__DESCRIPTION OF THE TASK__.
Transcribe the material word for word, but without the images.

__GIVEN MATERIAL__.
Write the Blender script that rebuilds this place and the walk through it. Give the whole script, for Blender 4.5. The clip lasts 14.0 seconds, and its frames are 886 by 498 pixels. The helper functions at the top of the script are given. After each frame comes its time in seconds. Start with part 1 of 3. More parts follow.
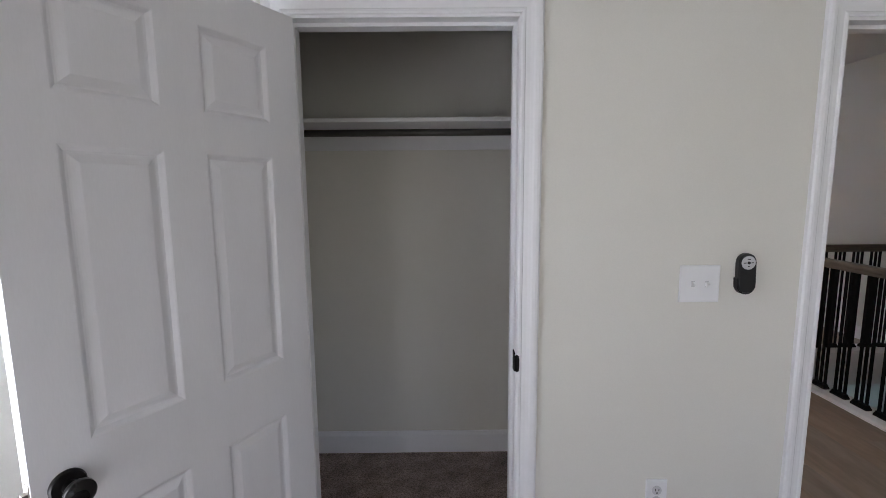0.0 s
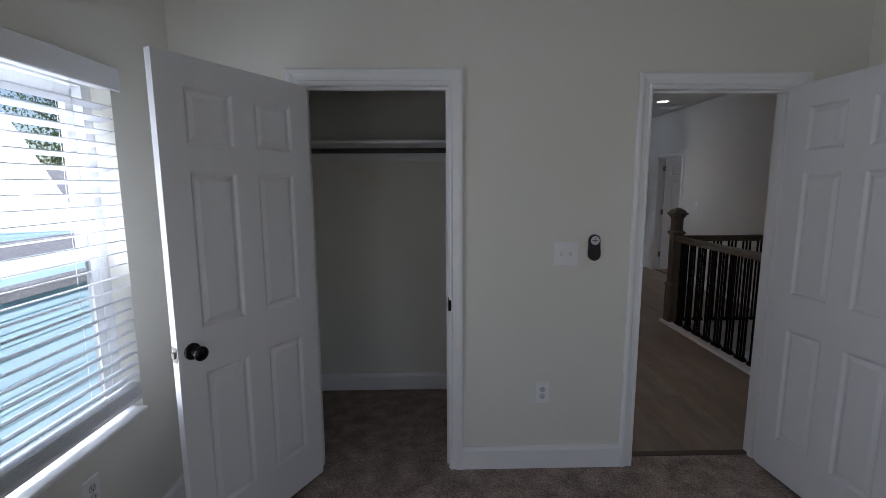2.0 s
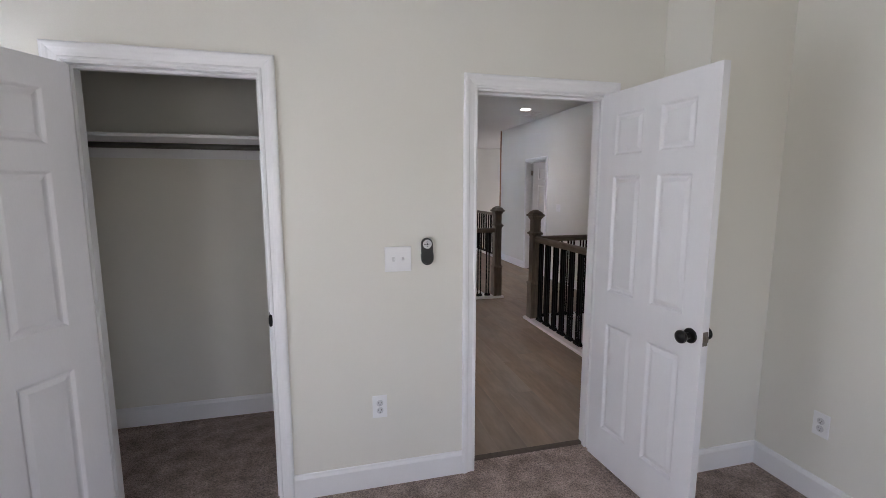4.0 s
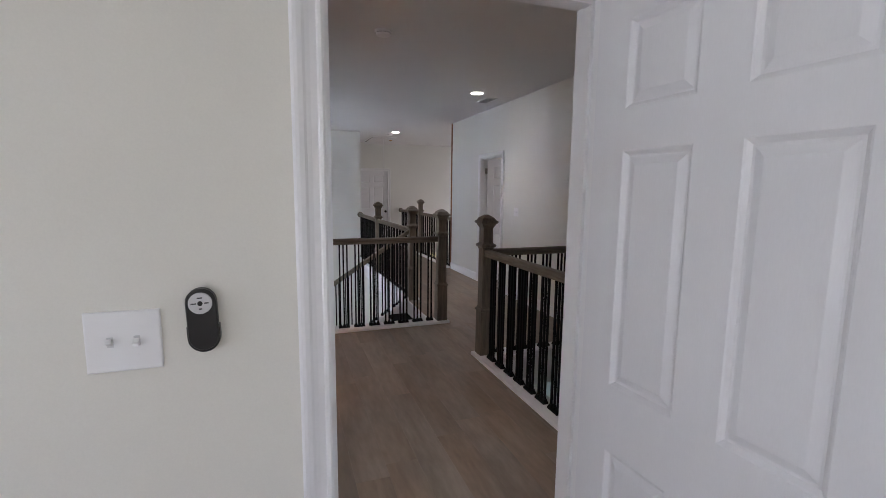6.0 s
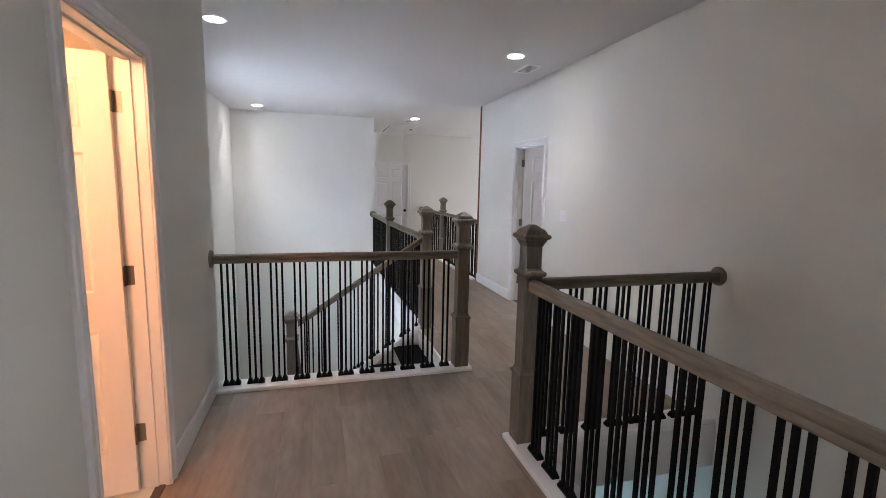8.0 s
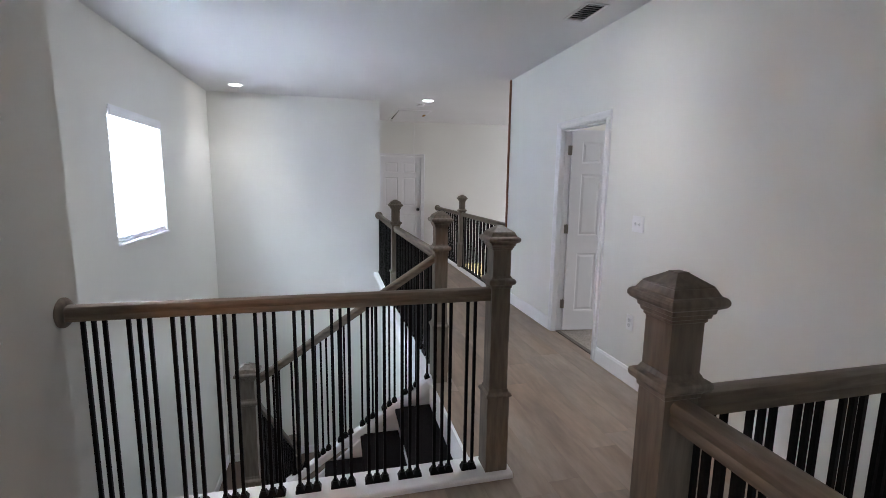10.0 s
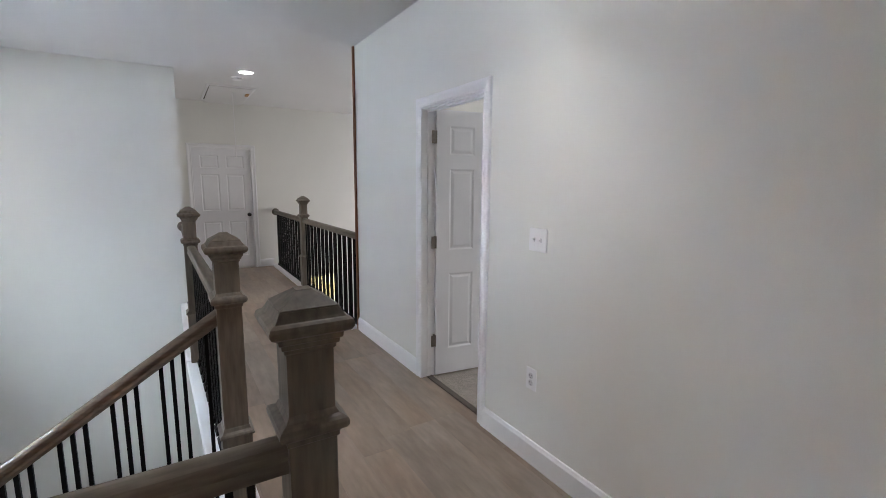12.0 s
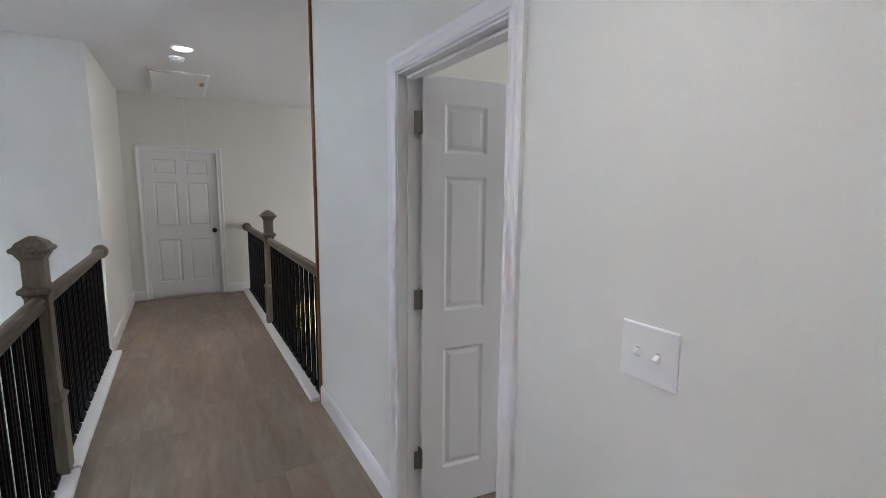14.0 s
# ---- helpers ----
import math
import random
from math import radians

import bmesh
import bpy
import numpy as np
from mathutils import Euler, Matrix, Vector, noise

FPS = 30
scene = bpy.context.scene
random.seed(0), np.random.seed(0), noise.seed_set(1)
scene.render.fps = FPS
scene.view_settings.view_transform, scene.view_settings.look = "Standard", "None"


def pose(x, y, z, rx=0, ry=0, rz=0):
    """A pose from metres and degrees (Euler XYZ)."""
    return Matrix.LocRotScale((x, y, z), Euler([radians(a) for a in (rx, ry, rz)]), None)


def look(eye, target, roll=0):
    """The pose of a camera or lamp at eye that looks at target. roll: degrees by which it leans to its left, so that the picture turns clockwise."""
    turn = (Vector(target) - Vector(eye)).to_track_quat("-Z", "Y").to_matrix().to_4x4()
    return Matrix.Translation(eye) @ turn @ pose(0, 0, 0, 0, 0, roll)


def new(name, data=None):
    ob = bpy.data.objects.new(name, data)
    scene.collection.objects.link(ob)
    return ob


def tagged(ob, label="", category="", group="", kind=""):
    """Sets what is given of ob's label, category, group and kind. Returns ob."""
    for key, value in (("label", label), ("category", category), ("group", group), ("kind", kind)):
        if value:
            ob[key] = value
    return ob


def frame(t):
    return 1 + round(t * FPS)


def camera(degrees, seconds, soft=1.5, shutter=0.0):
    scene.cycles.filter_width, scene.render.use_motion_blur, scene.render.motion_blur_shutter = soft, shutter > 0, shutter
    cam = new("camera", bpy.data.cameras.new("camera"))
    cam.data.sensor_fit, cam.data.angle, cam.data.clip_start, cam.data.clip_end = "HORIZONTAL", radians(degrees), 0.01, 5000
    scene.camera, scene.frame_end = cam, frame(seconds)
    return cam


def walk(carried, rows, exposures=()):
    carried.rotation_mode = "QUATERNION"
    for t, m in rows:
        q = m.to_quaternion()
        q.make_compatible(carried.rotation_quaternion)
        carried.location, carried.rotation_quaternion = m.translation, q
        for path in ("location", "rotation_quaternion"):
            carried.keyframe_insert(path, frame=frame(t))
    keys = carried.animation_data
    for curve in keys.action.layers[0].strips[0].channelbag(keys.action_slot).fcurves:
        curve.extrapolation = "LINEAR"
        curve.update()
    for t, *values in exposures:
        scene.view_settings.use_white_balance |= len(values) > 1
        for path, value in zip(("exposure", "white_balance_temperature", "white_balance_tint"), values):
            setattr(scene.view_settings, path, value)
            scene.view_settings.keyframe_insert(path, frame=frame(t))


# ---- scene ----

# ---------------- camera and walk ----------------
cam = camera(89.7, 14.0, soft=0.65)
PATH = [
    (0, (0.255, 0.176, 1.514), (0.264, 2.159, 1.256), -0.5),
    (0.5, (0.267, -0.069, 1.525), (0.279, 1.912, 1.251), -0.5),
    (1, (0.307, -0.317, 1.533), (0.287, 1.663, 1.252), -0.4),
    (1.5, (0.346, -0.524, 1.556), (0.333, 1.455, 1.264), -0.3),
    (2, (0.426, -0.651, 1.556), (0.467, 1.328, 1.275), -0.3),
    (2.5, (0.508, -0.688, 1.56), (0.68, 1.284, 1.28), -0.1),
    (3, (0.596, -0.68, 1.553), (0.92, 1.275, 1.279), -0.0),
    (3.5, (0.68, -0.653, 1.554), (1.097, 1.285, 1.286), -0.0),
    (4, (0.785, -0.541, 1.547), (1.278, 1.379, 1.278), 0.0),
    (4.2, (0.843, -0.452, 1.542), (1.371, 1.458, 1.275), -0.0),
    (6.3, (1.505, 0.782, 1.508), (2.17, 2.651, 1.249), 0.7),
    (6.5, (1.552, 0.911, 1.516), (2.216, 2.78, 1.256), 0.8),
    (7, (1.693, 1.24, 1.515), (2.332, 3.116, 1.249), 0.8),
    (7.2, (1.752, 1.376, 1.511), (2.365, 3.261, 1.244), 0.9),
    (9.3, (2.204, 2.844, 1.49), (2.682, 4.765, 1.203), 1.0),
    (9.5, (2.242, 2.976, 1.496), (2.708, 4.898, 1.202), 0.9),
    (10, (2.304, 3.3, 1.508), (2.772, 5.222, 1.214), 0.8),
    (10.5, (2.427, 3.62, 1.505), (2.974, 5.521, 1.207), 0.5),
    (11, (2.552, 3.905, 1.515), (3.294, 5.738, 1.215), 0.5),
    (11.5, (2.685, 4.19, 1.522), (3.629, 5.928, 1.225), 0.6),
    (12, (2.876, 4.468, 1.515), (3.91, 6.154, 1.218), 0.5),
    (12.5, (3.088, 4.743, 1.542), (4.137, 6.42, 1.251), 0.5),
    (13, (3.288, 5.04, 1.553), (4.339, 6.718, 1.266), 0.5),
    (13.5, (3.485, 5.31, 1.556), (4.531, 6.992, 1.275), 0.5),
    (14, (3.658, 5.592, 1.56), (4.66, 7.302, 1.291), 0.5),
]
EXPOSURES = [
    (0.0, 1.35, 6450, 18), (0.5, 0.55, 6350, 17), (1.0, 0.12, 6200, 15), (2.0, 0.15, 6200, 15), (2.5, 0.36, 6350, 17),
    (3.0, 0.98, 6500, 19), (3.5, 1.28, 6550, 19), (4.2, 1.58, 6500, 19), (6.3, 1.42, 6450, 19), (6.5, 1.5, 6450, 19), (7.2, 1.92, 6450, 18),
    (9.3, 2.20, 6150, 14), (10.0, 2.08, 6150, 14), (11.0, 1.97, 6300, 13), (12.5, 2.06, 6300, 13), (14.0, 1.88, 6300, 13),
]
walk(cam, [(t, look(eye, target, roll)) for t, eye, target, roll in PATH], EXPOSURES)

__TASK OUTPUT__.
Write the Blender script that rebuilds this place and the walk through it. Give the whole script, for Blender 4.5. The clip lasts 14.0 seconds, and its frames are 886 by 498 pixels. The helper functions at the top of the script are given. After each frame comes its time in seconds. Start with part 1 of 3. More parts follow.
0.0 s
2.0 s
4.0 s
6.0 s
8.0 s
10.0 s
12.0 s
14.0 s
# ---- helpers ----
import math
import random
from math import radians

import bmesh
import bpy
import numpy as np
from mathutils import Euler, Matrix, Vector, noise

FPS = 30
scene = bpy.context.scene
random.seed(0), np.random.seed(0), noise.seed_set(1)
scene.render.fps = FPS
scene.view_settings.view_transform, scene.view_settings.look = "Standard", "None"


def pose(x, y, z, rx=0, ry=0, rz=0):
    """A pose from metres and degrees (Euler XYZ)."""
    return Matrix.LocRotScale((x, y, z), Euler([radians(a) for a in (rx, ry, rz)]), None)


def look(eye, target, roll=0):
    """The pose of a camera or lamp at eye that looks at target. roll: degrees by which it leans to its left, so that the picture turns clockwise."""
    turn = (Vector(target) - Vector(eye)).to_track_quat("-Z", "Y").to_matrix().to_4x4()
    return Matrix.Translation(eye) @ turn @ pose(0, 0, 0, 0, 0, roll)


def new(name, data=None):
    ob = bpy.data.objects.new(name, data)
    scene.collection.objects.link(ob)
    return ob


def tagged(ob, label="", category="", group="", kind=""):
    """Sets what is given of ob's label, category, group and kind. Returns ob."""
    for key, value in (("label", label), ("category", category), ("group", group), ("kind", kind)):
        if value:
            ob[key] = value
    return ob


def frame(t):
    return 1 + round(t * FPS)


def camera(degrees, seconds, soft=1.5, shutter=0.0):
    scene.cycles.filter_width, scene.render.use_motion_blur, scene.render.motion_blur_shutter = soft, shutter > 0, shutter
    cam = new("camera", bpy.data.cameras.new("camera"))
    cam.data.sensor_fit, cam.data.angle, cam.data.clip_start, cam.data.clip_end = "HORIZONTAL", radians(degrees), 0.01, 5000
    scene.camera, scene.frame_end = cam, frame(seconds)
    return cam


def walk(carried, rows, exposures=()):
    carried.rotation_mode = "QUATERNION"
    for t, m in rows:
        q = m.to_quaternion()
        q.make_compatible(carried.rotation_quaternion)
        carried.location, carried.rotation_quaternion = m.translation, q
        for path in ("location", "rotation_quaternion"):
            carried.keyframe_insert(path, frame=frame(t))
    keys = carried.animation_data
    for curve in keys.action.layers[0].strips[0].channelbag(keys.action_slot).fcurves:
        curve.extrapolation = "LINEAR"
        curve.update()
    for t, *values in exposures:
        scene.view_settings.use_white_balance |= len(values) > 1
        for path, value in zip(("exposure", "white_balance_temperature", "white_balance_tint"), values):
            setattr(scene.view_settings, path, value)
            scene.view_settings.keyframe_insert(path, frame=frame(t))


# ---- scene ----

# ---------------- camera and walk ----------------
cam = camera(89.7, 14.0, soft=0.65)
PATH = [
    (0, (0.255, 0.176, 1.514), (0.264, 2.159, 1.256), -0.5),
    (0.5, (0.267, -0.069, 1.525), (0.279, 1.912, 1.251), -0.5),
    (1, (0.307, -0.317, 1.533), (0.287, 1.663, 1.252), -0.4),
    (1.5, (0.346, -0.524, 1.556), (0.333, 1.455, 1.264), -0.3),
    (2, (0.426, -0.651, 1.556), (0.467, 1.328, 1.275), -0.3),
    (2.5, (0.508, -0.688, 1.56), (0.68, 1.284, 1.28), -0.1),
    (3, (0.596, -0.68, 1.553), (0.92, 1.275, 1.279), -0.0),
    (3.5, (0.68, -0.653, 1.554), (1.097, 1.285, 1.286), -0.0),
    (4, (0.785, -0.541, 1.547), (1.278, 1.379, 1.278), 0.0),
    (4.2, (0.843, -0.452, 1.542), (1.371, 1.458, 1.275), -0.0),
    (6.3, (1.505, 0.782, 1.508), (2.17, 2.651, 1.249), 0.7),
    (6.5, (1.552, 0.911, 1.516), (2.216, 2.78, 1.256), 0.8),
    (7, (1.693, 1.24, 1.515), (2.332, 3.116, 1.249), 0.8),
    (7.2, (1.752, 1.376, 1.511), (2.365, 3.261, 1.244), 0.9),
    (9.3, (2.204, 2.844, 1.49), (2.682, 4.765, 1.203), 1.0),
    (9.5, (2.242, 2.976, 1.496), (2.708, 4.898, 1.202), 0.9),
    (10, (2.304, 3.3, 1.508), (2.772, 5.222, 1.214), 0.8),
    (10.5, (2.427, 3.62, 1.505), (2.974, 5.521, 1.207), 0.5),
    (11, (2.552, 3.905, 1.515), (3.294, 5.738, 1.215), 0.5),
    (11.5, (2.685, 4.19, 1.522), (3.629, 5.928, 1.225), 0.6),
    (12, (2.876, 4.468, 1.515), (3.91, 6.154, 1.218), 0.5),
    (12.5, (3.088, 4.743, 1.542), (4.137, 6.42, 1.251), 0.5),
    (13, (3.288, 5.04, 1.553), (4.339, 6.718, 1.266), 0.5),
    (13.5, (3.485, 5.31, 1.556), (4.531, 6.992, 1.275), 0.5),
    (14, (3.658, 5.592, 1.56), (4.66, 7.302, 1.291), 0.5),
]
EXPOSURES = [
    (0.0, 1.35, 6450, 18), (0.5, 0.55, 6350, 17), (1.0, 0.12, 6200, 15), (2.0, 0.15, 6200, 15), (2.5, 0.36, 6350, 17),
    (3.0, 0.98, 6500, 19), (3.5, 1.28, 6550, 19), (4.2, 1.58, 6500, 19), (6.3, 1.42, 6450, 19), (6.5, 1.5, 6450, 19), (7.2, 1.92, 6450, 18),
    (9.3, 2.20, 6150, 14), (10.0, 2.08, 6150, 14), (11.0, 1.97, 6300, 13), (12.5, 2.06, 6300, 13), (14.0, 1.88, 6300, 13),
]
walk(cam, [(t, look(eye, target, roll)) for t, eye, target, roll in PATH], EXPOSURES)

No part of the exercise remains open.